The right next step depends on your background. If you are already leading a small team, formal study may help you move into a larger service or a more strategic role. If you are still in direct support, it may be the credential that helps you step into your first leadership position.

It is worth being realistic here. A qualification improves your employability, but it does not instantly replace workplace experience. Employers usually look for a mix of both. The strongest candidates can show that they understand the sector, can lead people effectively, and have completed relevant training that supports their decision-making.

Choosing the right course for your goals

Not every leadership course is built for the same outcome. Some qualifications are broad and management-focused, while others are closely aligned to community services practice. Before you enrol, it helps to think about where you want the course to take you.

If your goal is to manage teams in disability support, aged care or community services, choose training that speaks directly to those settings. Look for practical learning, nationally recognised outcomes and trainers who understand the sector from lived industry experience, not just from textbooks.

Flexibility is another key consideration. Many adult learners are already working, raising families or returning to study after time away from education. A supportive training provider should understand those pressures and offer a learning environment that is structured but manageable.

Ask the practical questions first

The best course on paper may still be the wrong fit if it does not match your circumstances. Before enrolling, consider how the study is delivered, how much support is available, whether the qualification reflects current employer expectations, and what pathways it can create after completion.

If you already have extensive experience, Recognition of Prior Learning may also be worth exploring. In some cases, it can shorten the path to a formal outcome by recognising the skills and knowledge you already use on the job.

Study support makes a real difference

Many students considering management study are not worried about motivation. They are worried about juggling everything. Work deadlines, shift changes and family commitments can make further training feel hard to sustain, even when the career benefits are clear.

That is why support matters. A strong provider offers more than course materials. It provides guidance, approachable trainers and a learning experience that helps students stay engaged and build confidence as they progress.

At Equinox College, this matters because many students are already working in care and community roles while planning their next career move. Training needs to feel relevant, achievable and closely connected to the jobs students actually want.

Is a community sector management qualification worth it?

For many people, yes – but the value depends on your starting point and your career plans. If you want to move into leadership, improve your promotion prospects or strengthen your ability to manage services responsibly, this kind of qualification can be a very worthwhile investment.

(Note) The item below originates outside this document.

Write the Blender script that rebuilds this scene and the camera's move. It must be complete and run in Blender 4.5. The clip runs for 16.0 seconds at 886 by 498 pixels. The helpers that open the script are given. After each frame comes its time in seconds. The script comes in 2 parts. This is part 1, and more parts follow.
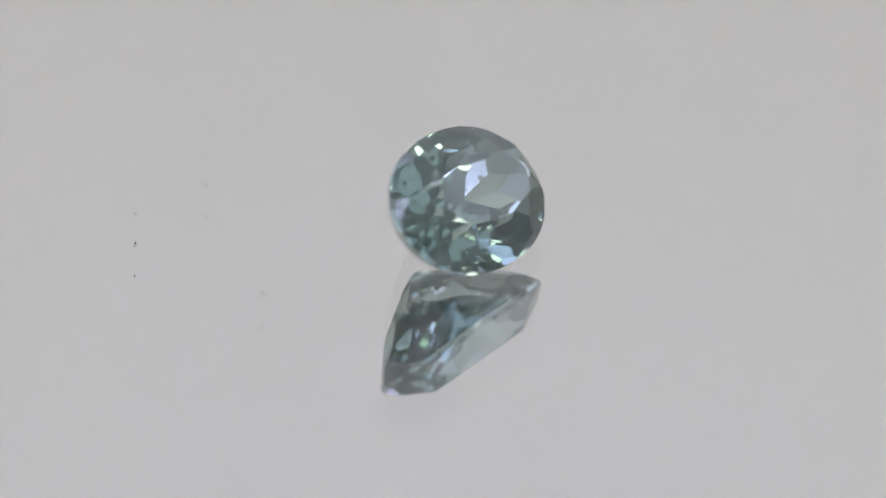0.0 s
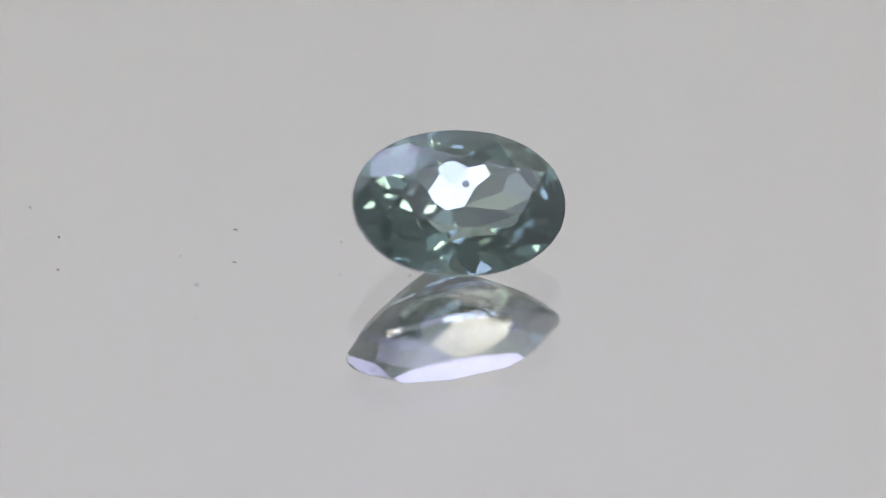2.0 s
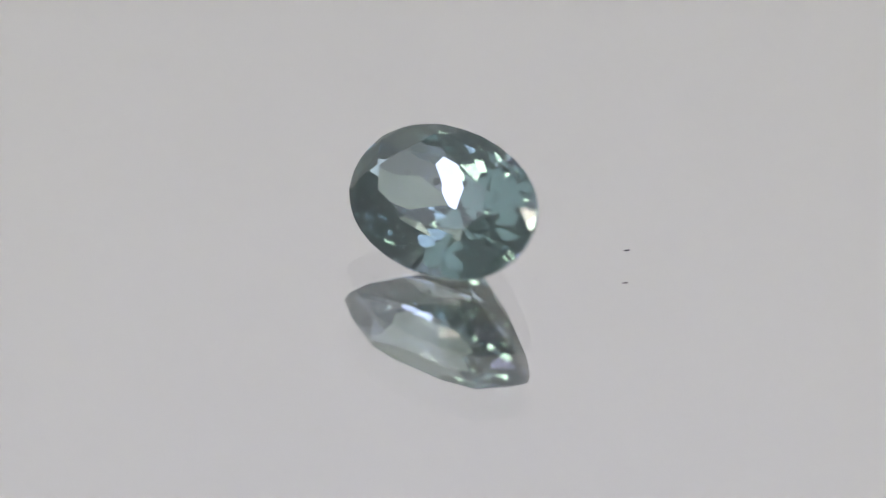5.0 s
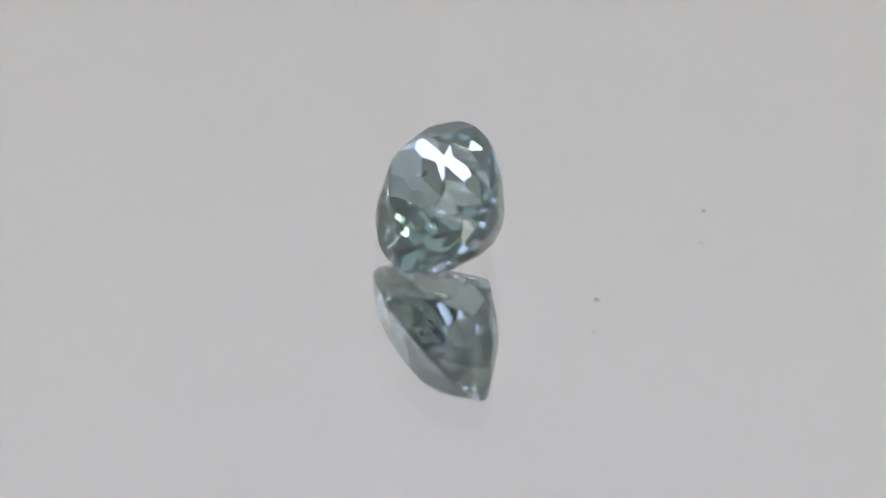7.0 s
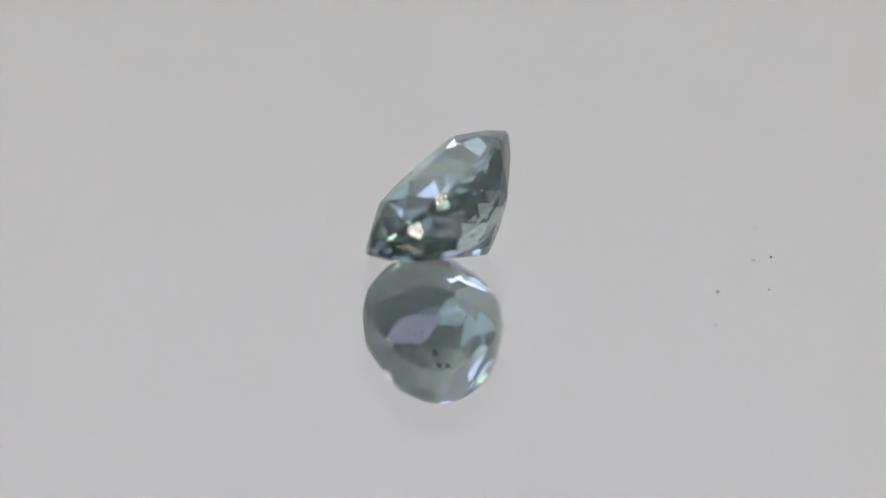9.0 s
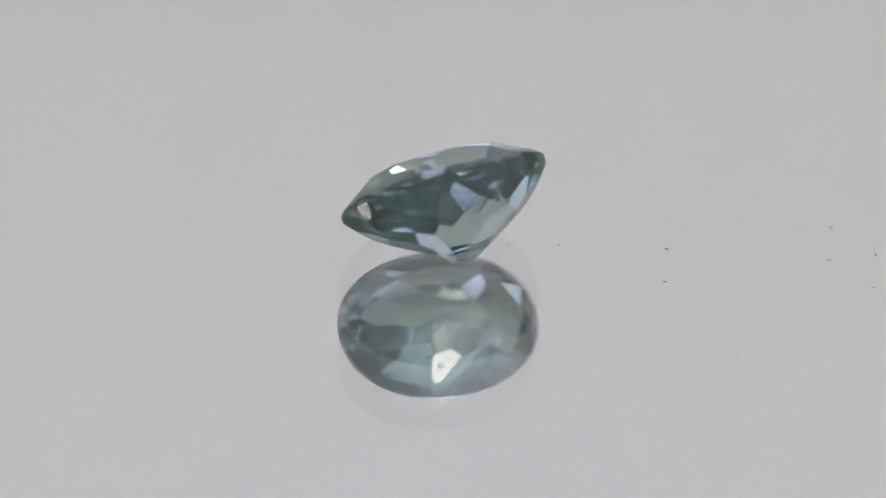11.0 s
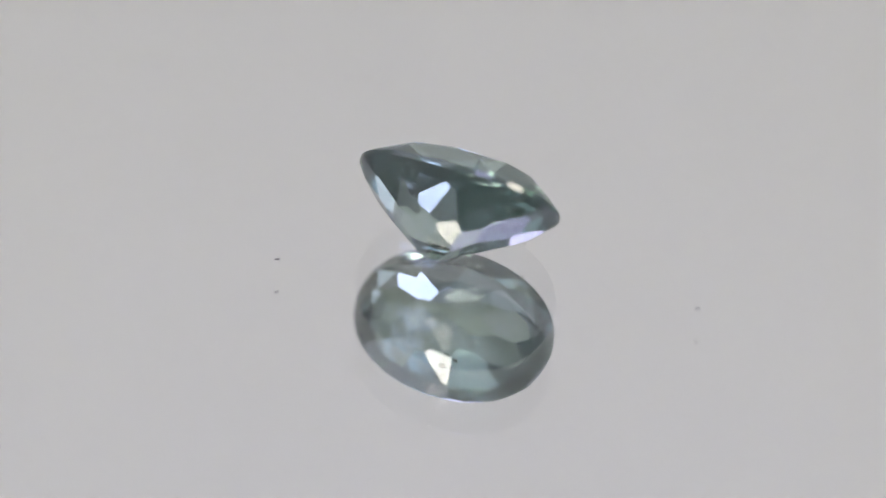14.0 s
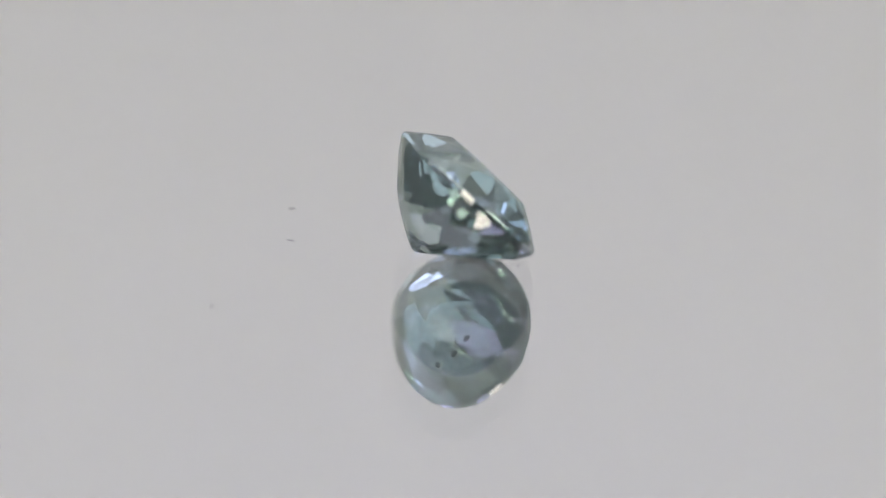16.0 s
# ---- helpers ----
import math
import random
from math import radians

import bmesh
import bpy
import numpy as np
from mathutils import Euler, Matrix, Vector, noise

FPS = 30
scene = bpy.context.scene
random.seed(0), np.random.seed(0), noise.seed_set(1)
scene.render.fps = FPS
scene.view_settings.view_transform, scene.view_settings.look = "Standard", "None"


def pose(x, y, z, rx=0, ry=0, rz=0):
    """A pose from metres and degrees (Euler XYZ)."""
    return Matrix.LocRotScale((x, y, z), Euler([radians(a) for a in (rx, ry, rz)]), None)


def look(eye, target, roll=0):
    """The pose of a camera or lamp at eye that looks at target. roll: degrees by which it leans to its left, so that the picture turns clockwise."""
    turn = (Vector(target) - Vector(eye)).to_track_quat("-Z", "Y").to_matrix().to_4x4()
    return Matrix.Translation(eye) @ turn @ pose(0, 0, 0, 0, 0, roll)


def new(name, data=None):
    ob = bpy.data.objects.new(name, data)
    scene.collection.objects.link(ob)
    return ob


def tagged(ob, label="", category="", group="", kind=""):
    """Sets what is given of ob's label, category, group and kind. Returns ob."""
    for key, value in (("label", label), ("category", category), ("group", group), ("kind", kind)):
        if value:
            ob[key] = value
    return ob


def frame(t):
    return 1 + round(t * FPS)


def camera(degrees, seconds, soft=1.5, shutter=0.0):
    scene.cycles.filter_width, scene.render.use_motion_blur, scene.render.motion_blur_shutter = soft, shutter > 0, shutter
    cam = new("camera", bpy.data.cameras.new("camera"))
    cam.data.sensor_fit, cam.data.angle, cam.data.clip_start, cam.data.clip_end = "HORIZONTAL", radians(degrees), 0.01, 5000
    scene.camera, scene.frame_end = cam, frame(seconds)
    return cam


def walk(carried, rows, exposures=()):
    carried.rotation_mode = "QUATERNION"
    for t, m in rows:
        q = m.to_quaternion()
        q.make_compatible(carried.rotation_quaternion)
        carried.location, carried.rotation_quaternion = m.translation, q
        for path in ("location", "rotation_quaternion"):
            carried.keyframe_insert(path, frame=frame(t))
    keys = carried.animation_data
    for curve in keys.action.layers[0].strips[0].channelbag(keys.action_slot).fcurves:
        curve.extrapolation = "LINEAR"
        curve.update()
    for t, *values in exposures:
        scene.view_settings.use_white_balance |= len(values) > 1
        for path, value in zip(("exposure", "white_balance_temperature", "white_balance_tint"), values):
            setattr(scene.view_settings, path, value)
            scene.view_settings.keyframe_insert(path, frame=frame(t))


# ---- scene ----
MM = 0.001
FOV = 6.44
ELEV = 26.95
DIST = 345 * MM
ROLL = 2.48

cam = camera(FOV, 16.0, soft=1.1)
EYE = Vector((0, -DIST * math.cos(radians(ELEV)), DIST * math.sin(radians(ELEV))))
CAM = look(EYE, (-0.328 * MM, -0.020 * MM, -0.039 * MM), ROLL)
walk(cam, [(0.0, CAM), (16.0, CAM)])
cam.data.dof.use_dof = True
cam.data.dof.focus_distance = 344.6 * MM
cam.data.dof.aperture_fstop = 17.0
scene.cycles.max_bounces = 32
scene.cycles.transmission_bounces = 32
scene.cycles.glossy_bounces = 16

# ---- turning of the plate: clockwise from above ----
RATE = 18.894
FACING = 2.734


def turn_at(t):
    """Degrees about the axis; 0 when the stone's table looks at the camera."""
    return -RATE * (t - FACING)


# ---- world, light ----
world = bpy.data.worlds.new("world")
scene.world = world
world.use_nodes = True
world.node_tree.nodes["Background"].inputs[0].default_value = (0.5, 0.5, 0.5, 1)
world.node_tree.nodes["Background"].inputs[1].default_value = 0.1
PANEL_GLOW = 4.4
SIDE_GLOW = 1.35
LAMP_GLOW = 13.0
WASH_GLOW = 2.0
scene.view_settings.exposure = 0.0


# ---- materials ----
def material(name):
    m = bpy.data.materials.new(name)
    m.use_nodes = True
    nt = m.node_tree
    nt.nodes.clear()
    out = nt.nodes.new("ShaderNodeOutputMaterial")
    return m, nt, out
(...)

If you are completely new to the sector, it may not always be the first step. In that situation, an entry-level qualification in community services, aged care or disability support may provide a better foundation before moving into management study later on.

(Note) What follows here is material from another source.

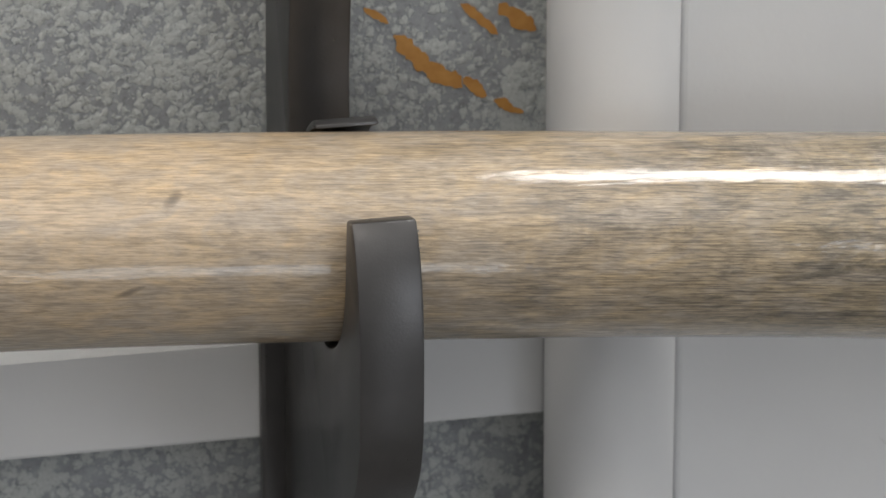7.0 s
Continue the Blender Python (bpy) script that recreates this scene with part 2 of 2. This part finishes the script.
def stone_material():
    """Banded golden and brown chatoyant stone, in its own coordinates: x along the stick, y up."""
    m, t, b = material("tiger_eye", 0.3)
    tc = t.nodes.new("ShaderNodeTexCoord")
    xyz = t.nodes.new("ShaderNodeSeparateXYZ")
    t.links.new(tc.outputs["Object"], xyz.inputs[0])
    v = stretched(t, (1, 1, 1))
    wob = math_node(t, "MULTIPLY_ADD", noise_of(t, v, 700, 5, 0.6), 0.003, -0.0015)
    x, y = xyz.outputs[0], math_node(t, "ADD", xyz.outputs[1], wob)
    fibre = noise_of(t, stretched(t, (3200, 160, 160), (0, 0, 6)), 1.0, 4, 0.6, 0.4)
    gold = ramp(t, fibre, (0.25, (0.56, 0.265, 0.010)), (0.5, (0.74, 0.37, 0.016)), (0.75, (0.88, 0.50, 0.045)))
    brown = ramp(t, noise_of(t, v, 350, 5, 0.6, 0.6), (0.3, (0.05, 0.014, 0.004)), (0.55, (0.20, 0.065, 0.010)), (0.75, (0.36, 0.14, 0.02)))

    def side(level, slope, soft=0.0004):
        """1 above the line y = level + slope * x."""
        d = math_node(t, "SUBTRACT", math_node(t, "SUBTRACT", y, level), math_node(t, "MULTIPLY", x, slope))
        return math_node(t, "MULTIPLY_ADD", d, 0.5 / soft, 0.5, clamp=True)

    def below(level, slope, soft=0.00025):
        return math_node(t, "SUBTRACT", 1.0, side(level, slope, soft))

    def both(*masks):
        out = masks[0]
        for k in masks[1:]:
            out = math_node(t, "MULTIPLY", out, k)
        return out

    def right_of(level):
        return math_node(t, "MULTIPLY_ADD", math_node(t, "SUBTRACT", math_node(t, "ADD", x, wob), level), 2200, 0.5, clamp=True)

    # amber crown on one side, deep brown on the other, a slate vein between them
    amber = ramp(t, noise_of(t, v, 420, 4, 0.6, 0.6), (0.3, (0.26, 0.085, 0.009)), (0.65, (0.50, 0.20, 0.02)))
    col = mixed(t, both(side(0.0068, 0.55), side(0.0050, 0.0)), brown, amber)
    vein = both(side(0.0050, 0.48, 0.0002), below(0.0060, 0.48), side(0.0036, 0.0), below(0.0072, 0.0))
    col = mixed(t, vein, col, (0.035, 0.032, 0.026))
    top_edge = math_node(t, "MAXIMUM", below(0.0060, -0.5), below(0.0038, 0.0))
    main = both(below(0.0068, 0.635), below(0.0056, 0.0), top_edge, side(-0.0027, -0.243, 0.0002), side(-0.0053, -0.84, 0.0002))
    corner = both(math_node(t, "SUBTRACT", 1.0, right_of(-0.0074)), side(-0.0002, 0.0), below(0.0050, 0.0))
    olive = ramp(t, noise_of(t, v, 500, 5, 0.7), (0.42, grey(0)), (0.60, grey(1)))
    low_gold = mixed(t, math_node(t, "MULTIPLY", both(olive, below(-0.0010, -0.1, 0.0012)), 0.7), gold, (0.12, 0.085, 0.02))
    col = mixed(t, math_node(t, "MAXIMUM", main, corner), col, low_gold)
    strip = both(below(-0.0048, -0.29), side(-0.0056, -0.185, 0.0002), math_node(t, "SUBTRACT", 1.0, right_of(0.0012)))
    col = mixed(t, strip, col, mixed(t, olive, (0.42, 0.26, 0.02), (0.16, 0.11, 0.015)))
    rim = both(below(-0.0062, -0.06), math_node(t, "SUBTRACT", 1.0, right_of(0.003)))
    col = mixed(t, rim, col, (0.36, 0.14, 0.035))
    t.links.new(col, b.inputs["Base Color"])
    b.inputs["Coat Weight"].default_value, b.inputs["Coat Roughness"].default_value = 1.0, 0.02
    b.inputs["Coat IOR"].default_value = 1.6
    return m


def iron_material():
    m, t, b = material("black_powder_coat", 0.36, 0.8)
    v = stretched(t, (1, 1, 1))
    t.links.new(ramp(t, noise_of(t, v, 60, 4), (0.3, (0.080, 0.078, 0.078)), (0.7, (0.115, 0.112, 0.112))), b.inputs["Base Color"])
    bump(t, b, noise_of(t, v, 2500, 3), 0.3, 0.0001)
    chip = ramp(t, noise_of(t, v, 900, 2), (0.72, grey(0.36)), (0.8, grey(0.22)))
    t.links.new(chip, b.inputs["Roughness"])
    return m


# x, z, half length, half height, tilt of the marks in the wood
MARKS = [
    (0.0978, 1.3496, 0.0016, 0.0008, 0.45), (0.0909, 1.3378, 0.0024, 0.0006, 0.3), (-0.0347, 1.3394, 0.0026, 0.0005, -0.3),
    (0.2103, 1.3468, 0.0010, 0.0005, 0.2), (-0.0605, 1.3437, 0.003, 0.0008, -0.1),
    (0.224, 1.3225, 0.0016, 0.0008, 0.2),
]
STAINS = [(-0.0150, 1.3420, 0.0042, 0.0024, 0), (0.0092, 1.3415, 0.0026, 0.0022, 0), (0.2780, 1.3300, 0.0040, 0.0060, 0), (0.0085, 1.3500, 0.0022, 0.0020, 0)]
FLAMES = [
    (0.050, 1.3512, 0.0150, 0.0006, -0.17), (0.046, 1.3492, 0.0100, 0.0007, -0.22), (0.062, 1.3475, 0.0080, 0.0004, -0.12), (0.038, 1.3525, 0.0060, 0.0008, -0.1),
]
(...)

For experienced workers, though, formal management training can be the piece that connects practical know-how with recognised leadership capability. It shows employers that you are serious about progression and prepared for the wider responsibilities that come with managing services and teams.

The community sector needs capable leaders who can support staff, meet compliance requirements and keep care quality at the centre of every decision. If that sounds like the direction you want to take, the right qualification can help you move forward with more clarity and confidence.

A career in management is not about stepping away from meaningful work. Done well, it is a way of increasing your impact – on your team, on your organisation and on the people your services are there to support.